(Records from a collection)
--------------------
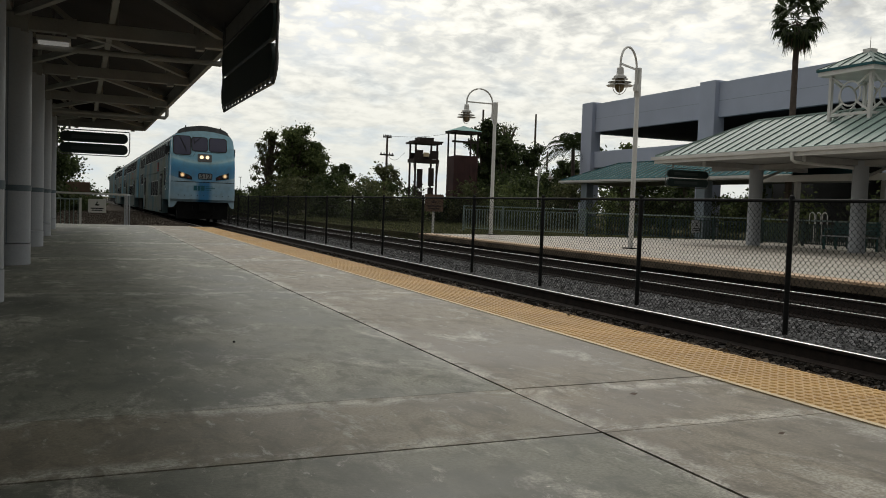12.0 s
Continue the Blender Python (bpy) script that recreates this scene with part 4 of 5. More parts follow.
def feather_palm(x, y, z, h, n, L, seed, label):
    t = thing("feather_palm", (x, y, z), label, "palm tree")
    part("trunk", Geo().sweep([(0, 0, -0.2), (0.1, 0, h * 0.5), (0, 0, h)], [0.2, 0.15, 0.13], 10), M_PALMBARK, t, smooth=True)
    r = random.Random(seed)
    for k in range(n):
        az, el = k * 2.399963, radians(75 - 85 * k / n)
        d = Vector((math.cos(az) * math.cos(el), math.sin(az) * math.cos(el), math.sin(el)))
        pts = [Vector((0, 0, h)) + d * L * u - Vector((0, 0, 1)) * (L * 0.62 * u ** 2.2) for u in [i / 12 for i in range(13)]]
        g = Geo().sweep(pts, [0.03 - 0.024 * i / 12 for i in range(13)], 4)
        side = d.cross(Vector((0, 0, 1))).normalized()
        for i in range(2, 33):
            u = i / 32
            p = pts[int(u * 12)].lerp(pts[min(12, int(u * 12) + 1)], u * 12 - int(u * 12))
            ll = L * 0.30 * math.sin(math.pi * (0.12 + 0.83 * u))
            for s in (-1, 1):
                tip = p + side * s * ll * 0.75 + d * ll * 0.45 - Vector((0, 0, ll * r.uniform(0.3, 0.6)))
                m = p.lerp(tip, 0.5) + Vector((0, 0, 0.03))
                g.add([p, m + d * 0.025, tip, m - d * 0.025], [(0, 1, 2, 3)])
        part("frond", g, M_PALM, t)
    return t


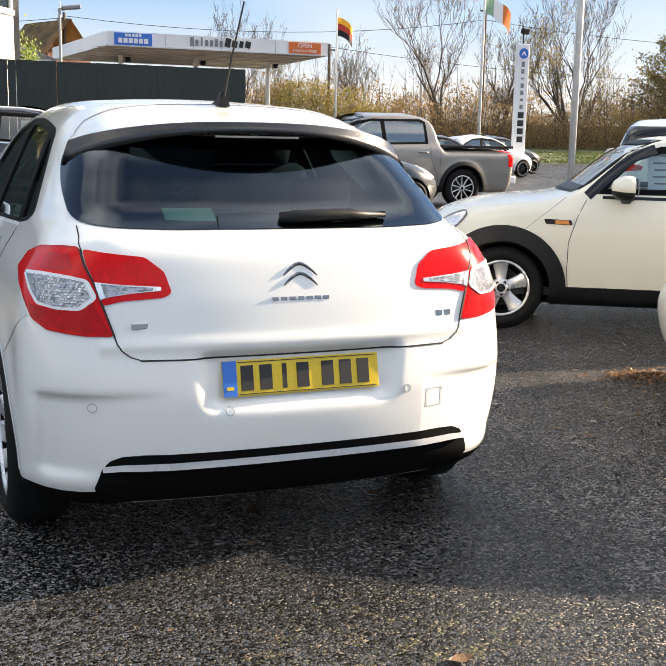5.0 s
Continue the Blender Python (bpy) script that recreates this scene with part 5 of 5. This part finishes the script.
make_car("white_suv", "white SUV with dark rear screen seen from behind", SUV, pose(7.62, 7.80, 0, 0, 0, -40), M_white, SUV_WIN, SUV_PANES, 0.245, (7, "star"), lamps=SUV_LAMPS[:1] + [("corner", cornered([(0.88, 0.34, 1.08), (0.84, 0.18, 1.10), (0.70, 0.09, 1.09), (0.48, 0.06, 1.06), (0.48, 0.05, 1.01), (0.70, 0.05, 0.99), (0.87, 0.18, 0.99)]), M_reddark, "tail_lamp")], gaps=SUV_GAPS, mirror=(2.76, 1.13, 1.0, M_white), extra=suv_rear, screen=[(-0.60, 1.25), (-0.52, 1.55), (0.52, 1.55), (0.60, 1.25)])


# ---- forecourt canopy and signs ----
canopy = thing("forecourt_canopy", pose(0, 41, 0), "old filling station canopy with white fascia and signs", "canopy")
bm = bmesh.new()
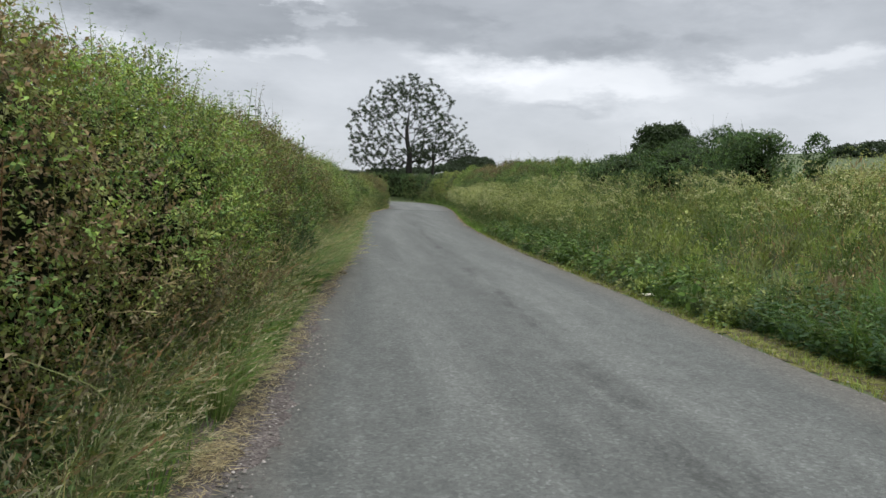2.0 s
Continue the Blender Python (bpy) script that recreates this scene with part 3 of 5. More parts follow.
def hedge_run(label, edge, s0, s1, foot, top_d, height, base, rules, density, leaf, seed, per, length, depth, ratio, oval, shoot_n, group, droop, ends_open=False):
    root = thing("hedge", label, "hedge", group)
    span = s1 - s0
    area = span * 3.2
    # inner near-black sheet: shade inside the hedge, put into its colour
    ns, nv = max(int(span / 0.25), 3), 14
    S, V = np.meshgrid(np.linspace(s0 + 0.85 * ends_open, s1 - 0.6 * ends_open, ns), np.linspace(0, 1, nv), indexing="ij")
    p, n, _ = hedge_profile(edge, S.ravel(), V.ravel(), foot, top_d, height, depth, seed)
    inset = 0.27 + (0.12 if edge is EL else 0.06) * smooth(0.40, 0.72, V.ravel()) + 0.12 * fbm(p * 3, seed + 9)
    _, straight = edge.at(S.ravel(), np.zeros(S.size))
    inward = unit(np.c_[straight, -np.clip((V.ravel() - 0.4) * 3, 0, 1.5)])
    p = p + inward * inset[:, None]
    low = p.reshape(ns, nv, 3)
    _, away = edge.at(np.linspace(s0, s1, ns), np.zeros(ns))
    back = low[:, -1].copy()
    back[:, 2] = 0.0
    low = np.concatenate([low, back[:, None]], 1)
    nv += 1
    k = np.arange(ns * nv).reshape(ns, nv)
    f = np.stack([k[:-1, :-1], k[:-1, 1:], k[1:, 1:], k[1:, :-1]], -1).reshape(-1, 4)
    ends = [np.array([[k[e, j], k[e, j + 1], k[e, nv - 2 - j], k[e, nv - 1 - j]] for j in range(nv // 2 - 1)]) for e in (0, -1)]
    piece("core", mesh_arrays("core", low.reshape(-1, 3), np.concatenate([f, *ends]), smooth=True), CORE_SHADE, root, "near-black inner sheet painted as the hedge's shade")
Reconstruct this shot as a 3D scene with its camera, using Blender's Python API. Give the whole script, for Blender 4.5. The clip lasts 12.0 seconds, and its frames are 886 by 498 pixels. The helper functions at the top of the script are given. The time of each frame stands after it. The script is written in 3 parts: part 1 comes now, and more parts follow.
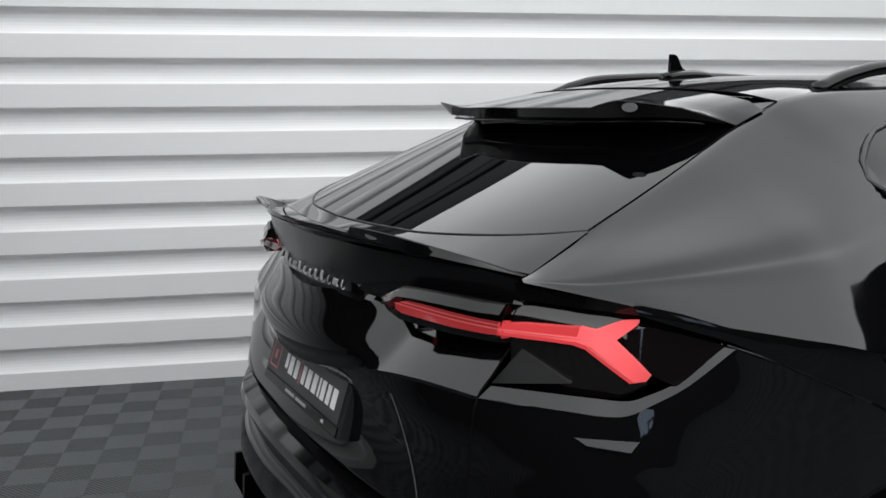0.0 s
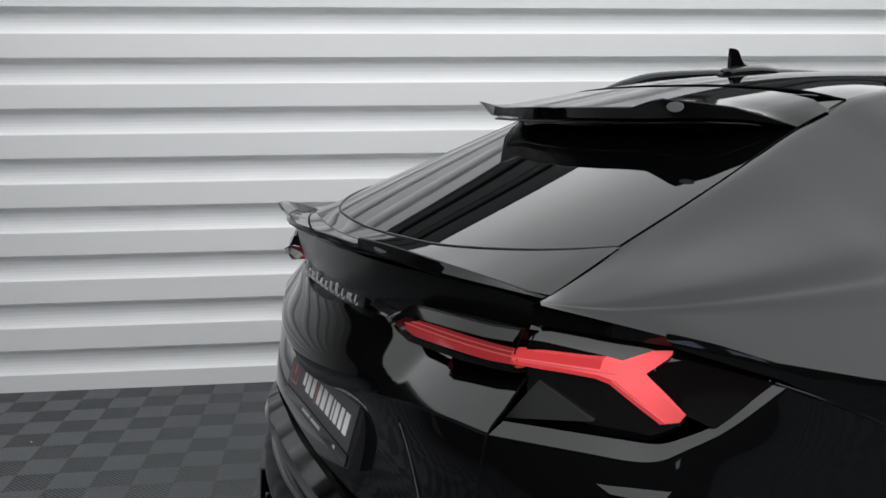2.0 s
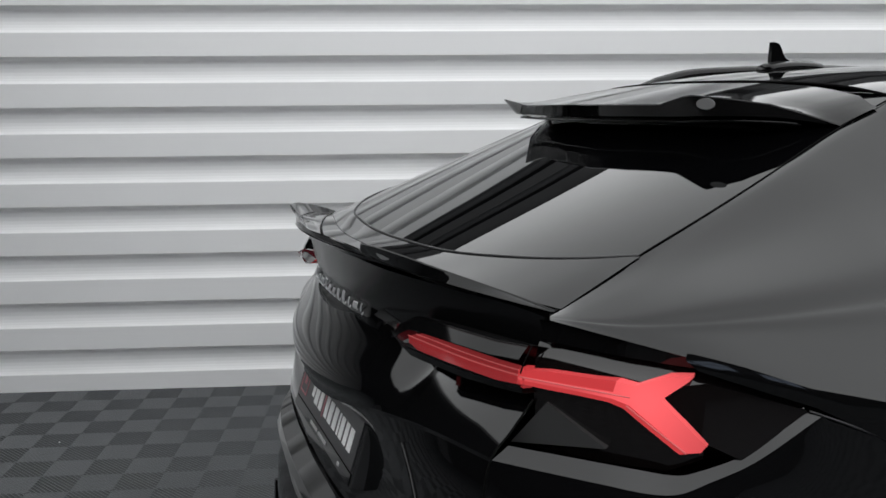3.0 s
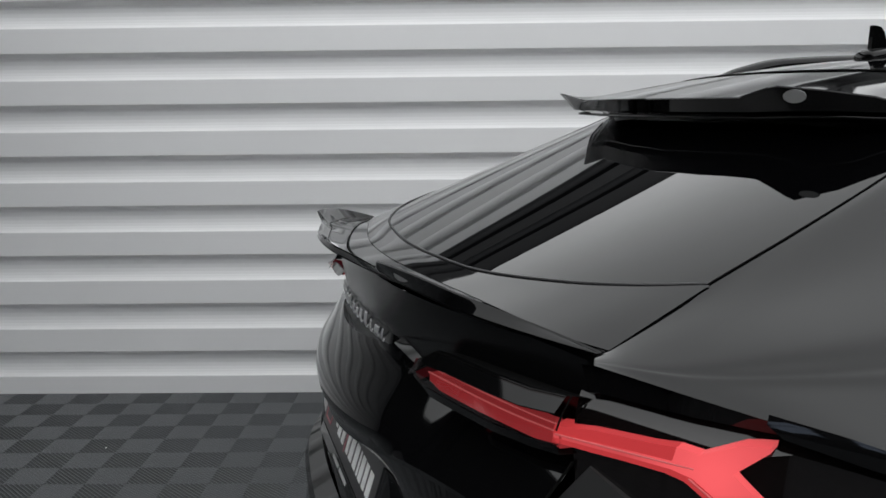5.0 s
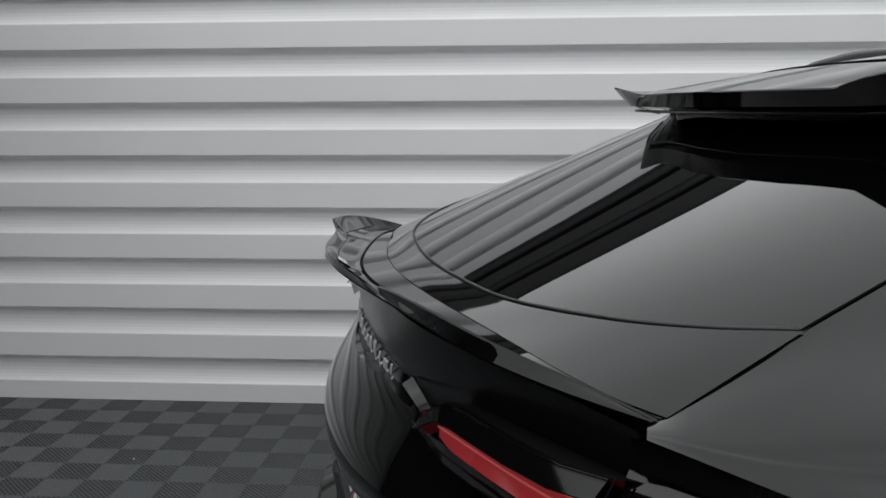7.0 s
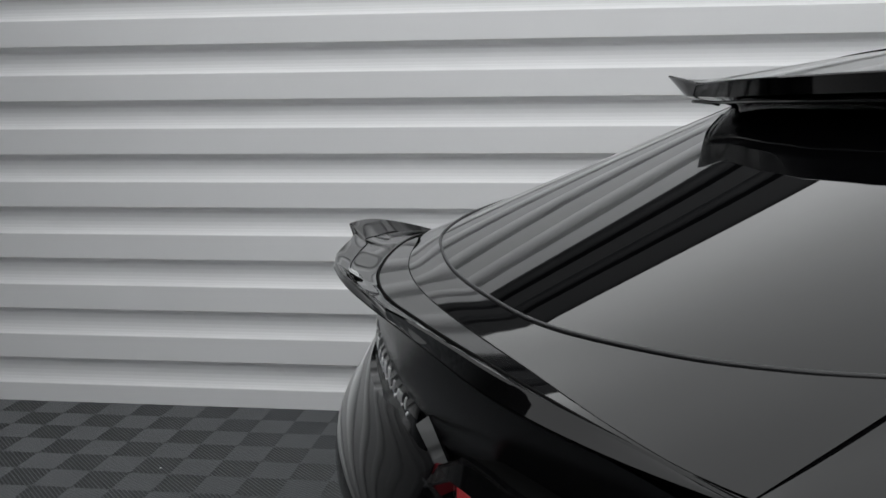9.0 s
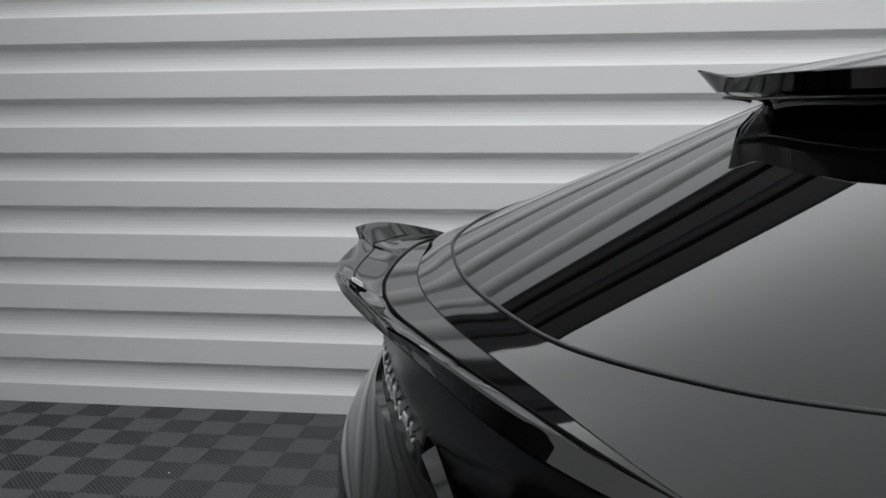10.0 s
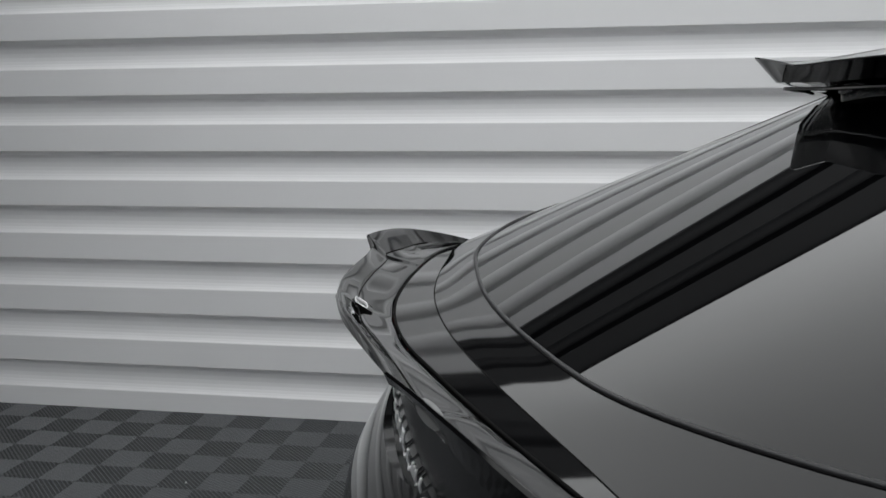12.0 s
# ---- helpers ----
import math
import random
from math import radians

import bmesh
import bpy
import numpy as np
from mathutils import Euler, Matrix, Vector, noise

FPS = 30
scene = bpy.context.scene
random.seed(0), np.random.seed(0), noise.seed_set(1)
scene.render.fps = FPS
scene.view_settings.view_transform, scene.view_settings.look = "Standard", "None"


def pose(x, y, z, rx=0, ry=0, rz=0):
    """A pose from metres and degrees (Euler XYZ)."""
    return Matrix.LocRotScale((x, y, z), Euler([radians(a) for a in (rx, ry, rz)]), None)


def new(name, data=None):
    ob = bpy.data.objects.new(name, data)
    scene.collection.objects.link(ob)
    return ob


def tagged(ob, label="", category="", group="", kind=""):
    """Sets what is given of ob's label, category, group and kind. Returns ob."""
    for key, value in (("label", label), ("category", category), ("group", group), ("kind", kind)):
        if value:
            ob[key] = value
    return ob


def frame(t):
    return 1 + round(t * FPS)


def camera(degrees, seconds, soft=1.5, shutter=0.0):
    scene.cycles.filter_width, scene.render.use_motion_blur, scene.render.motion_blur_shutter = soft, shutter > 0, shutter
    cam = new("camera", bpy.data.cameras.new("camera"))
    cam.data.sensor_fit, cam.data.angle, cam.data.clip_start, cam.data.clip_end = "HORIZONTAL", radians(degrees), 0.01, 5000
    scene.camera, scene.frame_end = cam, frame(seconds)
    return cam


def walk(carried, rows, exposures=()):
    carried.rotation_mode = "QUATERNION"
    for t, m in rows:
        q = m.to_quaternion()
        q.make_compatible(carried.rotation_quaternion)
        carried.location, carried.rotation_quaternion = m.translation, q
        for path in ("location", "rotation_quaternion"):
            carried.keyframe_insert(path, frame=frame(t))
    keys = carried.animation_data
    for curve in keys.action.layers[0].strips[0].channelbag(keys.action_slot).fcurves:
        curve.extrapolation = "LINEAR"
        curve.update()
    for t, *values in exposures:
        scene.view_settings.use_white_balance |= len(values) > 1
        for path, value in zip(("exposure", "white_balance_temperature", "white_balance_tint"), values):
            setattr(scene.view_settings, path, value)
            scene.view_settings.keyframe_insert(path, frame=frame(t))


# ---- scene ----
# The car's own axes: x forward, y to its left, z up; the floor is z = 0.
cam = camera(52.0, 12.0, soft=1.6)
ROWS = [
    (0.0, -0.593, -2.027, 1.564, -27.37, -8.96, 0.39),
    (0.5, -0.559, -2.007, 1.573, -26.43, -9.08, 0.47),
    (1.0, -0.516, -1.981, 1.570, -25.25, -8.99, 0.49),
    (1.5, -0.468, -1.950, 1.568, -23.95, -9.00, 0.48),
    (2.0, -0.417, -1.915, 1.563, -22.59, -8.94, 0.49),
    (2.5, -0.367, -1.876, 1.559, -21.17, -8.90, 0.52),
    (3.0, -0.314, -1.833, 1.557, -19.70, -8.91, 0.49),
    (5.0, -0.173, -1.622, 1.551, -15.07, -9.02, 0.60),
    (5.5, -0.146, -1.562, 1.544, -14.11, -8.89, 0.42),
    (6.0, -0.118, -1.503, 1.544, -13.26, -8.93, 0.47),
    (6.5, -0.089, -1.445, 1.540, -12.38, -8.89, 0.39),
    (7.0, -0.064, -1.387, 1.535, -11.48, -8.84, 0.28),
    (9.0, -0.004, -1.201, 1.520, -8.74, -8.85, 0.48),
    (9.5, 0.008, -1.151, 1.517, -8.13, -8.86, 0.46),
    (10.0, 0.018, -1.103, 1.515, -7.66, -8.89, 0.41),
    (10.5, 0.029, -1.056, 1.512, -7.19, -8.87, 0.35),
    (11.0, 0.038, -1.012, 1.511, -6.73, -8.91, 0.45),
    (11.5, 0.045, -0.977, 1.508, -6.16, -8.89, 0.47),
    (12.0, 0.052, -0.937, 1.506, -5.73, -8.96, 0.50),
]
EXPOSURES = [(0.0, 0.23), (2.0, 0.10), (5.0, -0.18), (7.0, -0.27), (9.0, -0.26), (12.0, -0.24)]
walk(cam, [(t, pose(x, y, z, 90 + pitch, roll, yaw)) for t, x, y, z, yaw, pitch, roll in ROWS], EXPOSURES)


# ---- light ----
world = bpy.data.worlds.new("world")
scene.world = world
world.use_nodes = True
world.node_tree.nodes["Background"].inputs[0].default_value = (0.55, 0.6, 0.68, 1)
world.node_tree.nodes["Background"].inputs[1].default_value = 0.02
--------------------
■ Directive ■
List every line above that holds the word "objects".

■ Response to the task ■
    ob = bpy.data.objects.new(name, data)
    scene.collection.objects.link(ob)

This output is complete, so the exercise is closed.